Lowell George, David Crosby, Graham Nash and a few Steely Dan sessioneers help make Gorilla a mid-seventies archetype with the hits “Mexico” and “How Sweet It Is (To Be Loved by You)”, featuring wife Carly, to indicate a new and settled man.
His Greatest Hits, a Diamond certified and eleven million plus behemoth from 1976 that continues to delight, confirmed Taylor’s status. Even as the scene shifted towards big album acts like The Eagles and Fleetwood Mac, the simple attraction of a JT song held true.
And James continues to delight. He is a marvellous performer with a wealth of tales. His more recent discs for Concord Records, featuring his road band regulars Steve Gadd on drums and Jimmy Johnson on bass, are communications of merit with the accent on considered Americana and his own brand of country and folk.
In 2004 he released a Christmas album, the Covers collection of 2008 and live projects such as the One Man Band recording of 2007 and Live At The Troubadour with Carole King in 2010. Meanwhile, he and his wife Kim have also been raising their sons, who are 14 this year.

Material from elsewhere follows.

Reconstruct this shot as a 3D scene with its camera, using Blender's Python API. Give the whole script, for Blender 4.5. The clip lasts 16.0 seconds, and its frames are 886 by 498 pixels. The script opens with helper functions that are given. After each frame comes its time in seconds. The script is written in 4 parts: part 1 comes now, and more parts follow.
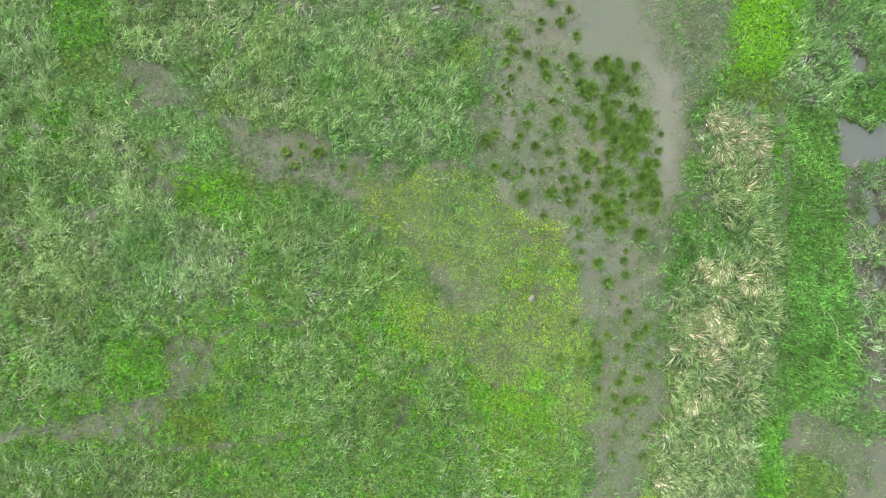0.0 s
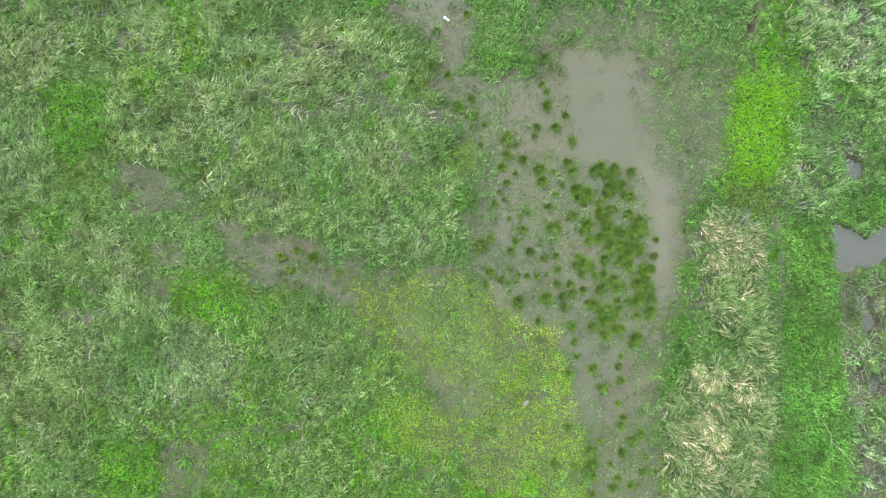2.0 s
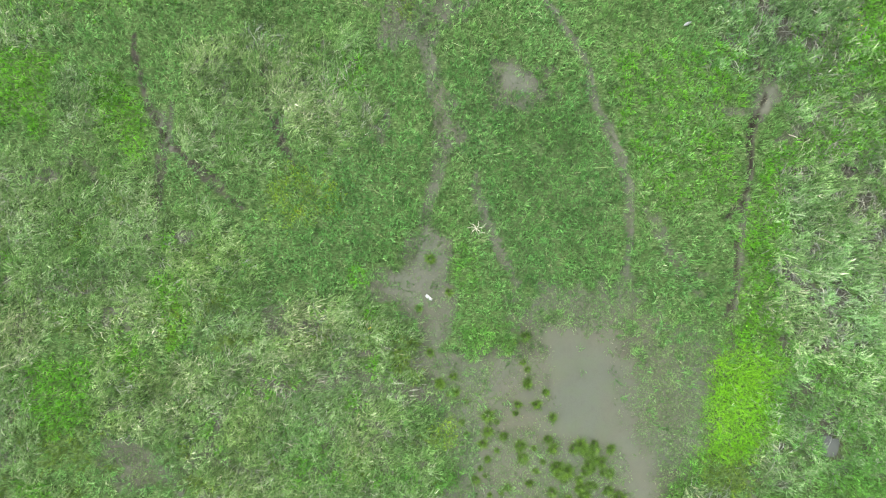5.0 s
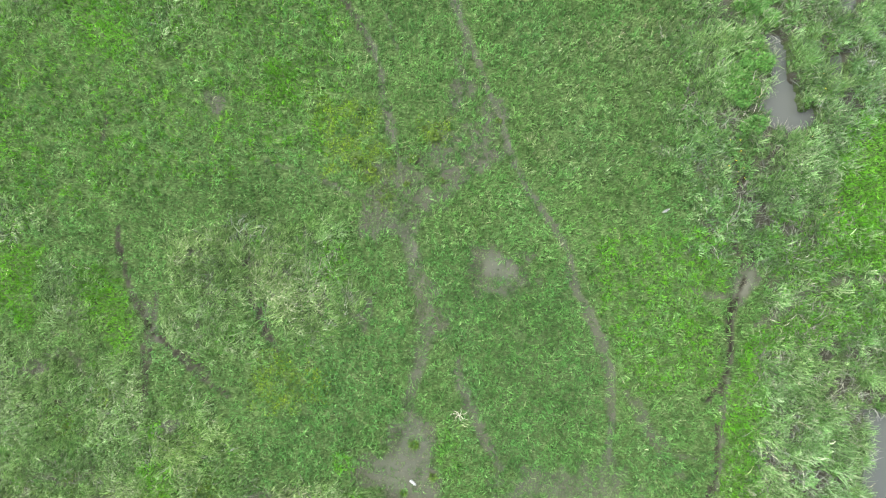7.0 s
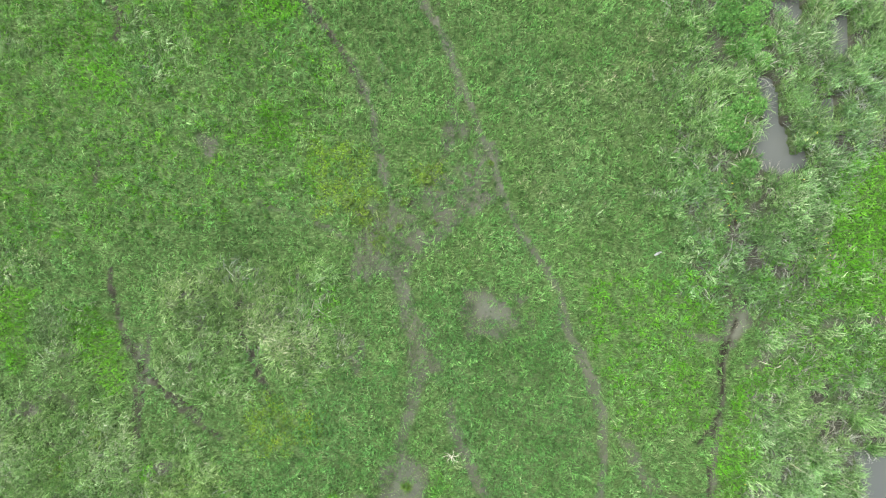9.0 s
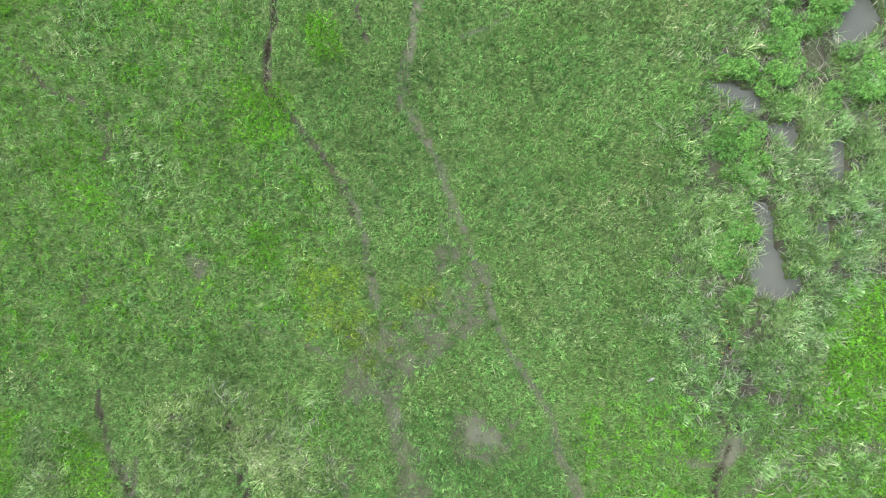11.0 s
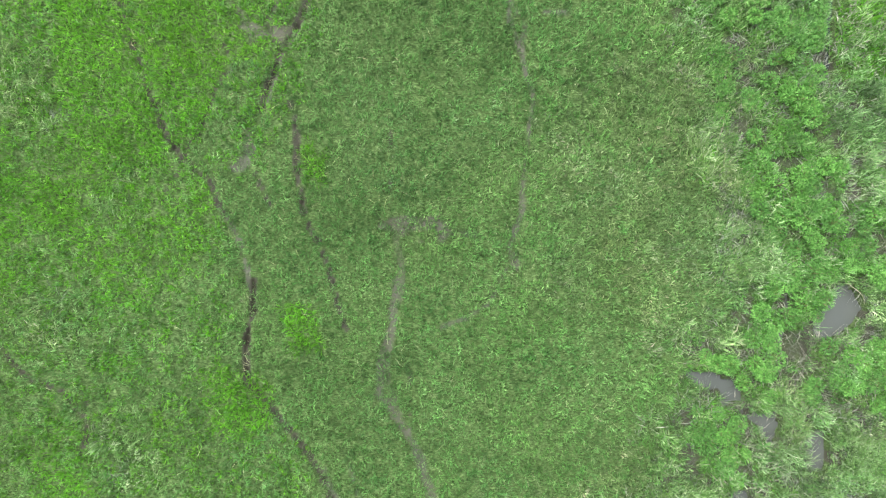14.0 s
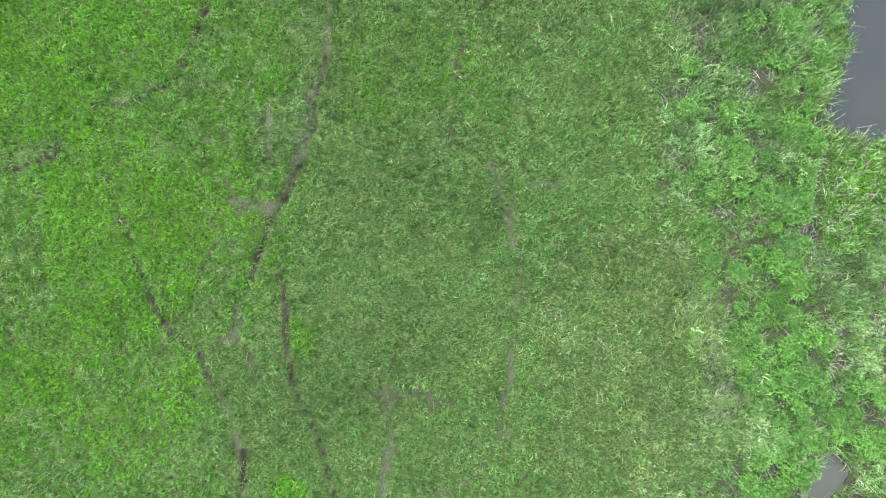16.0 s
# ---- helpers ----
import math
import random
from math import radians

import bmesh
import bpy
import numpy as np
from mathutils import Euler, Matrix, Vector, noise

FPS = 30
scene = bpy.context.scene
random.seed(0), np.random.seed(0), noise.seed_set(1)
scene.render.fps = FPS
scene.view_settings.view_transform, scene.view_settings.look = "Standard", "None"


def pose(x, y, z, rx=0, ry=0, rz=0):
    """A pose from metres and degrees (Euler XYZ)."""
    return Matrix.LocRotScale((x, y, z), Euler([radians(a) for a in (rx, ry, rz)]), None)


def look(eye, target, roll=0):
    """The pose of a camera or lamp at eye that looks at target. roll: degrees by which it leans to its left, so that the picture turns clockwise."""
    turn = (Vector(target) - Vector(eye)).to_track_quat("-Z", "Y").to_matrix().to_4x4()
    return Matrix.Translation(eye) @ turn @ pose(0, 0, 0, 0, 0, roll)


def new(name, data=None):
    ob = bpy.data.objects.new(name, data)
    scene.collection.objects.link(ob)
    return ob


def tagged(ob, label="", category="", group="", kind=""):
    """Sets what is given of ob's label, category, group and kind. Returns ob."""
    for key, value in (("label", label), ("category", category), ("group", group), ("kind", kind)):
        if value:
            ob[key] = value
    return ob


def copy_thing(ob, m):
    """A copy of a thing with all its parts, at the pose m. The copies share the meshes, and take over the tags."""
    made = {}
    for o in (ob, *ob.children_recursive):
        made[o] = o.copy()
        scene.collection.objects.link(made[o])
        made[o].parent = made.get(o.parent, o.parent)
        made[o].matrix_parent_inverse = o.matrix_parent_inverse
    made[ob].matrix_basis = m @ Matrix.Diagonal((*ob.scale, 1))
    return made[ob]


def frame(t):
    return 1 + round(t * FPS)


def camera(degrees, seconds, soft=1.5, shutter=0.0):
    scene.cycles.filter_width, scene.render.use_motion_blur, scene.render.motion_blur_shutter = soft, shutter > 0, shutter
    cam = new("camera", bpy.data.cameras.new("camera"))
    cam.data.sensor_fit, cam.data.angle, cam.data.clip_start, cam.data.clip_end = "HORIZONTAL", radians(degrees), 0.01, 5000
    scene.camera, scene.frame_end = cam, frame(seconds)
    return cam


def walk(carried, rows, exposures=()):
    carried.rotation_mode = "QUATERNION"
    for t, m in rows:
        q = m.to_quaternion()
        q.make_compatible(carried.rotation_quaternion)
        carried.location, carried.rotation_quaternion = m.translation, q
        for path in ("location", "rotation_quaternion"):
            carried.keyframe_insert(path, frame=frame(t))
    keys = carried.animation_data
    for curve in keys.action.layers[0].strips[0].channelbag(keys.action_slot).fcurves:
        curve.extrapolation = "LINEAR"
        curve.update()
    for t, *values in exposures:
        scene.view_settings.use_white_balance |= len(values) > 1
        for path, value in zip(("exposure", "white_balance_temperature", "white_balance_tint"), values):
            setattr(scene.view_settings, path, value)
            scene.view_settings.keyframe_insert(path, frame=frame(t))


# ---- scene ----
cam = camera(72.0, 16.0, soft=1.4)
EXPOSURE = 2.0
METRES, EYE, TILT, LEAN, TURN = 52.0, 26.0, -90.0, 0.0, 0.0
ROWS = [
    (0.0, 0.0, 0.0, 0.0, 0.0, 0.0, -0.0),
    (0.5, 0.0007, 0.0002, 0.0166, -0.01, -0.02, -0.07),
    (1.0, 0.0014, 0.0002, 0.0364, -0.01, -0.04, -0.1),
    (1.5, 0.0023, -0.0001, 0.0599, -0.02, -0.08, -0.15),
    (2.0, 0.0036, -0.0004, 0.0872, -0.04, -0.13, -0.18),
    (2.5, 0.0052, -0.0008, 0.1182, -0.03, -0.19, -0.24),
    (3.0, 0.0074, -0.0017, 0.1525, -0.02, -0.22, -0.27),
    (3.5, 0.0097, -0.0022, 0.1898, -0.01, -0.27, -0.31),
    (4.0, 0.0124, -0.0027, 0.2297, 0.0, -0.3, -0.37),
    (4.5, 0.0149, -0.0031, 0.2724, 0.0, -0.32, -0.37),
    (5.0, 0.0178, -0.0037, 0.3177, 0.0, -0.38, -0.4),
    (7.3, 0.0343, -0.0076, 0.4822, 0.06, -0.6, 0.34),
    (7.5, 0.035, -0.0078, 0.484, 0.06, -0.6, 0.36),
    (8.0, 0.0362, -0.0086, 0.4873, 0.03, -0.58, 0.36),
    (10.5, 0.044, -0.0032, 0.5806, -0.01, -0.63, -0.08),
    (11.0, 0.0459, -0.0017, 0.6122, -0.01, -0.68, -0.15),
    (11.5, 0.0482, -0.0004, 0.6471, -0.0, -0.74, -0.21),
    (12.0, 0.0503, 0.0005, 0.6846, -0.03, -0.82, -0.27),
    (12.5, 0.0528, 0.0014, 0.7243, -0.02, -0.86, -0.33),
    (13.0, 0.0553, 0.002, 0.7662, -0.01, -0.96, -0.38),
    (13.5, 0.0582, 0.0025, 0.8096, -0.01, -1.04, -0.43),
    (14.0, 0.0615, 0.0032, 0.8536, -0.01, -1.13, -0.45),
    (14.5, 0.0639, 0.0041, 0.8955, 0.01, -1.2, -0.45),
    (15.0, 0.066, 0.0046, 0.9344, 0.01, -1.29, -0.42),
    (15.5, 0.0676, 0.0048, 0.97, 0.01, -1.4, -0.39),
    (16.0, 0.07, 0.0044, 0.9966, -0.03, -1.5, -0.12),
]
walk(cam, [(t, pose(0, 0, EYE, TILT, LEAN, TURN) @ pose(METRES * x, METRES * y, METRES * z, 90 + pitch, roll, yaw)) for t, x, y, z, yaw, pitch, roll in ROWS],
     exposures=[(0.0, EXPOSURE), (16.0, EXPOSURE)])
scene.view_settings.exposure = EXPOSURE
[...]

Taylor’s latest album, Before This World he co-produced with Dave O’Donnell, and it features ten songs, nine of which are brand new Taylor compositions. Longtime collaborators including guitarist Michael Landau, keyboardist Larry Goldings, percussionist Luis Conte, drummer Steve Gadd and bassist Jimmy Johnson are on the record. There are also contributions from James’ friends Yo-Yo Ma and Sting, with Ma’s cello on ‘You And I Again’ and ‘Before This World,’ and Sting’s harmony vocal also featuring on that title track. Taylor’s wife Kim and son Henry also sing harmony on ‘Angels Of Fenway’ and his version of the vintage folk tune that ends the album, ‘Wild Mountain Thyme.’
In June Before This World became his first-ever No. 1 on the Billboard 200 US album chart and his joint-highest UK peak for a studio release at No. 4.
Sometimes the quiet ones make the most noise. James Taylor is such a fellow. Whisper it quietly – the man is a legend.